Equal Opportunities Commission

Pupils in school for deaf allege abuse by teachers

Students from Chun Tok School report cases of verbal abuse and detention to equality watchdog

PUBLISHED : Wednesday, 12 June, 2013, 12:00am
UPDATED : Wednesday, 12 June, 2013, 4:12am

Students have complained to the Equal Opportunities Commission about discrimination and bullying they say they faced from teachers in a school for the deaf in Diamond Hill.

A group of students, alumni and parents of Chun Tok School pupils yesterday asked the equality watchdog to look into five cases they said involved abuse and detention over two years.

It came as a teacher said the school last week received a threatening phone call, allegedly from a parent. About 30 complaints against the school, made by pupils past and present, have been exposed in the past months.

"We want the school to know that there are so many bullying cases. We are disappointed with how the principal handled the complaints," said Stella Chan Yuen-ting, 17.

The Form 5 pupil, who is hearing-impaired but not entirely deaf, had a disagreement with a teacher in April. She quoted the teacher as saying: "I have seen mentally disabled people. They are better than you."

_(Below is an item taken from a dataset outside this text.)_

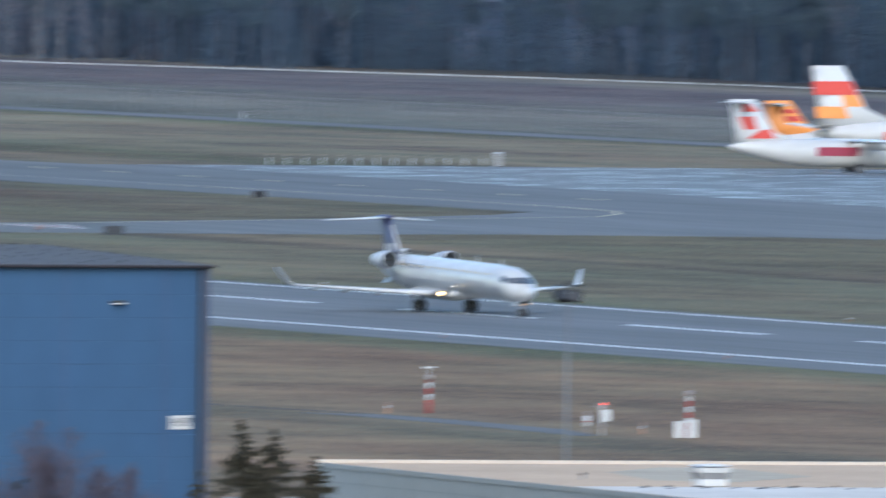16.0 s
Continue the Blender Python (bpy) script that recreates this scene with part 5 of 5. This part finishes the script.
# ---- woods ----
def tree_geometry(rng, kind, hgt, dense=1.0, spread=1.0):
    """Trunk and crown of one leafless tree as (vertices, faces) pairs."""
    tv, tf, cv, cf = [], [], [], []

    def stem(points, radii, n=5):
        k = len(tv)
        for p, r in zip(points, radii):
            for i in range(n):
                tv.append((p[0] + r * math.cos(2 * math.pi * i / n), p[1] + r * math.sin(2 * math.pi * i / n), p[2]))
        for j in range(len(points) - 1):
            for i in range(n):
                a, b = k + j * n + i, k + j * n + (i + 1) % n
                tf.append((a, b, b + n))
                tf.append((a, b + n, a + n))

    def blade(a, b, w):
        d = b - a
        s = d.cross(Vector((rng.uniform(-1, 1), rng.uniform(-1, 1), rng.uniform(-1, 1))))
        s = s.normalized() * w if s.length > 1e-6 else Vector((w, 0, 0))
        k = len(cv)
        cv.extend(((a - s)[:], (a + s)[:], b[:]))
        cf.append((k, k + 1, k + 2))

    bend = 0.34 if kind == "birch" else 0.14
    lean = Vector((rng.uniform(-4 * bend, 4 * bend), rng.uniform(-4 * bend, 4 * bend), 0))
    for s in range(rng.choice((1, 2, 2) if kind == "birch" else (1, 1, 2))):
        base = Vector((0.5 * s, 0.3 * s, 0))
        top = base * 2.5 + lean + Vector((0, 0, hgt * rng.uniform(0.7, 1) if s else hgt))
        r0 = (0.0043 * hgt + 0.012) * (0.9 if kind == "birch" else 1)
        pts = [base + (top - base) * i / 6 + (Vector((rng.uniform(-bend, bend), rng.uniform(-bend, bend), 0)) if 0 < i < 6 else Vector((0, 0, -0.1 if not i else 0))) for i in range(7)]
        stem(pts, [r0 * (1.03 - i / 6) for i in range(7)])
        lo = rng.uniform(0.25, 0.4)
        nb = int(38 * dense)
        for b in range(nb):
            t = lo + (1 - lo) * (b + rng.random()) / nb
            o = base.lerp(top, t)
            a = rng.uniform(0, 2 * math.pi)
            ln = spread * hgt * 0.2 * (1.12 - 0.85 * t) * rng.uniform(0.55, 1.25)
            d = Vector((math.cos(a), math.sin(a), rng.uniform(0.5, 1.5))).normalized()
            e = o + d * ln
            blade(o, e, r0 * 0.3)
            for k in range(int(20 * dense)):
                p = o.lerp(e, rng.uniform(0.12, 1.0))
                dd = (d + Vector((rng.uniform(-1.5, 1.5), rng.uniform(-1.5, 1.5), rng.uniform(-0.8, 1.0)))).normalized()
                blade(p, p + dd * rng.uniform(0.3, 1.0) * ln * 0.5, rng.uniform(0.012, 0.028) * (hgt / 16 + 0.4) / dense ** 1.6)
    return (tv, tf), (cv, cf)


def raw_triangles(name, verts, faces, mat, parent):
    """One mesh from arrays of points and triangles."""
    me = bpy.data.meshes.new(name)
    me.vertices.add(len(verts))
    me.vertices.foreach_set("co", verts.astype(np.float32).ravel())
    me.loops.add(faces.size)
    me.loops.foreach_set("vertex_index", faces.astype(np.int32).ravel())
    me.polygons.add(len(faces))
    me.polygons.foreach_set("loop_start", np.arange(0, faces.size, 3, dtype=np.int32))
    me.update(calc_edges=True)
    me.materials.append(mat)
    ob = new(name, me)
    ob.parent = parent
    return tagged(ob, kind="stuff")


def strew(points, ways, lengths, widths, r):
    """Thin three-cornered blades from points along ways, as (vertices, faces)."""
    n = len(points)
    ways = ways / np.maximum(np.linalg.norm(ways, axis=1, keepdims=True), 1e-6)
    side = np.cross(ways, r.normal(size=(n, 3)))
    side = side / np.maximum(np.linalg.norm(side, axis=1, keepdims=True), 1e-6) * widths[:, None]
    v = np.stack((points - side, points + side, points + ways * lengths[:, None]), 1).reshape(-1, 3)
    return v, np.arange(n * 3).reshape(-1, 3)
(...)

Chan's mother said Chan complained to the principal, Lai Mi-har, about the remark, and several teachers later took her to a room to discuss the incident.

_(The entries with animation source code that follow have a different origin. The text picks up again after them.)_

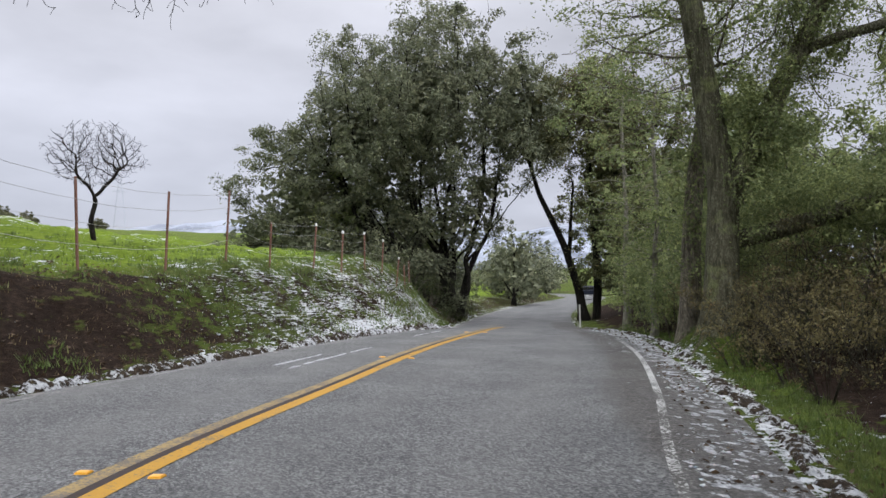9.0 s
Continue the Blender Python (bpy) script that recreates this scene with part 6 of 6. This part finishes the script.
# ---- distance ----
def power_tower(x, y, h):
    thing = tagged(empty("power_tower", x, y, ground_at(x, y)), "far grey lattice power tower behind the hill", "tower")
    bm = bmesh.new()

    def bar(a, b, r=0.11):
        a, b = Vector(a), Vector(b)
        m = Matrix.Translation((a + b) / 2) @ (b - a).to_track_quat("Z", "Y").to_matrix().to_4x4()
        bmesh.ops.create_cone(bm, cap_ends=True, segments=4, radius1=r, radius2=r, depth=(b - a).length, matrix=m)

    levels = [(h * f, 4.2 * (1 - f) + 0.7) for f in (0, 0.25, 0.45, 0.62, 0.76, 0.88, 1.0)]
    for (za, ra), (zb, rb) in zip(levels, levels[1:]):
        for sx, sy in ((1, 1), (1, -1), (-1, -1), (-1, 1)):
            bar((sx * ra, sy * ra, za), (sx * rb, sy * rb, zb))
            bar((sx * ra, sy * ra, za), (-sy * rb, sx * rb, zb), 0.06)
    part("frame", bm, TOWER, thing)
    for f in (0.70, 0.83, 0.95):
        bm = bmesh.new()
        for s in (-1, 1):
            bar((0, 0, h * f), (s * 6.0, 0, h * f + 0.4), 0.15)
            bar((0, 0, h * f + 1.6), (s * 6.0, 0, h * f + 0.4), 0.09)
        part("arm", bm, TOWER, thing)


power_tower(56, 700, 50)


def far_hills():
    ang = np.linspace(-1.6, 2.2, 260)
    rings = []
    for r, h in ((1500, 0.0), (1700, 0.45), (1950, 0.85), (2150, 1.0), (2300, 0.9)):
        lift = 95 + 120 * fbm(ang * 5 + 9, 0 * ang + r * 0.002, 4, 51) + 45 * fbm(ang * 17, 0 * ang + r * 0.01, 3, 57)
        rings.append(np.stack([np.sin(ang) * r, np.cos(ang) * r, lift * h - 6], 1))
    v = np.concatenate(rings)
    n = len(ang)
    i = (np.arange(len(rings) - 1)[:, None] * n + np.arange(n - 1)[None]).ravel()
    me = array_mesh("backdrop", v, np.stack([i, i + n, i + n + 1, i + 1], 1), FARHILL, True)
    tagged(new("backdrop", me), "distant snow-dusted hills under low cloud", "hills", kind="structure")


far_hills()
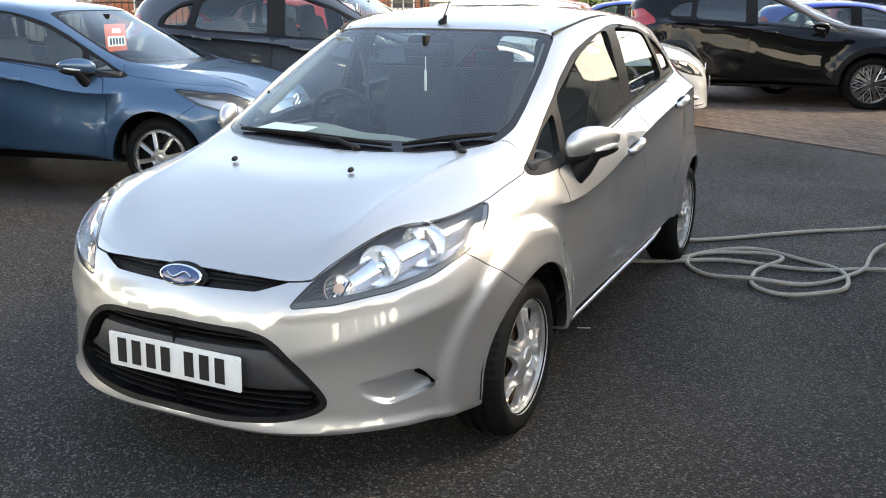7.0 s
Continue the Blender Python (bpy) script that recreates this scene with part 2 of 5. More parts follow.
def thing(name, at=None, label="", category="", group="", kind=""):
    """An empty that stands for a whole thing, at its base."""
    ob = new(name)
    ob.empty_display_size = 0.2
    if at is not None:
        ob.matrix_world = at
    return tagged(ob, label, category, group, kind)


def merge(*bms):
    """Several bmeshes joined into the first."""
    out = bms[0]
    for b in bms[1:]:
        me = bpy.data.meshes.new("tmp")
        b.to_mesh(me)
        out.from_mesh(me)
        bpy.data.meshes.remove(me)
        b.free()
    return out


def moved(bm, m):
    bmesh.ops.transform(bm, matrix=m, verts=bm.verts)
    if m.determinant() < 0:
        bmesh.ops.reverse_faces(bm, faces=bm.faces)
    return bm



# ---------------------------------------------------------------- body work
def spline(k, p, q):
    """Natural cubic spline through p (n, ...) at knots k, evaluated at q."""
    n = len(k); h = np.diff(k); a = np.zeros((n, n)); b = np.zeros_like(p)
    a[0, 0] = a[-1, -1] = 1
    for i in range(1, n - 1):
        a[i, i - 1:i + 2] = h[i - 1], 2 * (h[i - 1] + h[i]), h[i]
        b[i] = 6 * ((p[i + 1] - p[i]) / h[i] - (p[i] - p[i - 1]) / h[i - 1])
    m = np.linalg.solve(a, b.reshape(n, -1)).reshape(p.shape)
    i = np.clip(np.searchsorted(k, q) - 1, 0, n - 2)
    sh = (-1,) + (1,) * (p.ndim - 1)
    t0, t1, hh = (k[i + 1] - q).reshape(sh), (q - k[i]).reshape(sh), h[i].reshape(sh)
    return (m[i] * t0**3 + m[i + 1] * t1**3) / (6 * hh) + (p[i] / hh - m[i] * hh / 6) * t0 + (p[i + 1] / hh - m[i + 1] * hh / 6) * t1


def smooth(e0, e1, v):
    t = np.clip((np.asarray(v, float) - e0) / (e1 - e0), 0, 1)
    return t * t * (3 - 2 * t)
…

The teachers kept the girl in the room from 11am to 5pm that day. They allowed her to have her meals and use the washroom, but they did not let her return to class, the mother said.

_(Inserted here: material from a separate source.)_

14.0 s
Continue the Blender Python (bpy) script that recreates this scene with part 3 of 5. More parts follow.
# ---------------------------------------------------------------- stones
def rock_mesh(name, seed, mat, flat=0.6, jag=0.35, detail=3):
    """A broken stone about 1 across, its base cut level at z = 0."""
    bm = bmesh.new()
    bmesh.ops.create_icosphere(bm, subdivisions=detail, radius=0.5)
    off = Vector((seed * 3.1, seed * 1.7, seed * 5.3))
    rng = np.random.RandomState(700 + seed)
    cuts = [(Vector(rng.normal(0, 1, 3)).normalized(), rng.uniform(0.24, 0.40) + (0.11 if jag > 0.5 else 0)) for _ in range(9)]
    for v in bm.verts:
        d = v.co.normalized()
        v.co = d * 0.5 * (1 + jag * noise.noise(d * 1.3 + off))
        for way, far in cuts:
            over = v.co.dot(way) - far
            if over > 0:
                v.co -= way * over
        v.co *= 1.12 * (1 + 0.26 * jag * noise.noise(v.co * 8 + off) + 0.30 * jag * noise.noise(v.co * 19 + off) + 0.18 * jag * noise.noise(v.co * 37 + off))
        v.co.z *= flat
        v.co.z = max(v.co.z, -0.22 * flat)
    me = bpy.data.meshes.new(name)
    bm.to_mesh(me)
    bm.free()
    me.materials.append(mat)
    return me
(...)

Chan's classmate Winnie Cheung Wing-yin, 18, shared a similar experience after she complained about a teacher's insults. She was kept in a room for about seven hours. "They didn't let me go. I was very scared. I was afraid to go to school the next day. I cried," said Cheung.

Another student, Kwok Man-fai, 20, who graduated last year, said using sign language that a teacher had punished him by grabbing him and pushing him against a wall.

Chun Tok teacher Ng Siu-kei said records showed that teachers did not stop the pupils from leaving the room. The pupils wanted to stay and talk to the teachers, he said.

Ng said a school janitor last week received a call to the school. The caller, who claimed to be a parent, said "the school would not come to a good end", he said. The school reported the matter to the police.

The Education Bureau is currently investigating 20 complaints against Chun Tok School.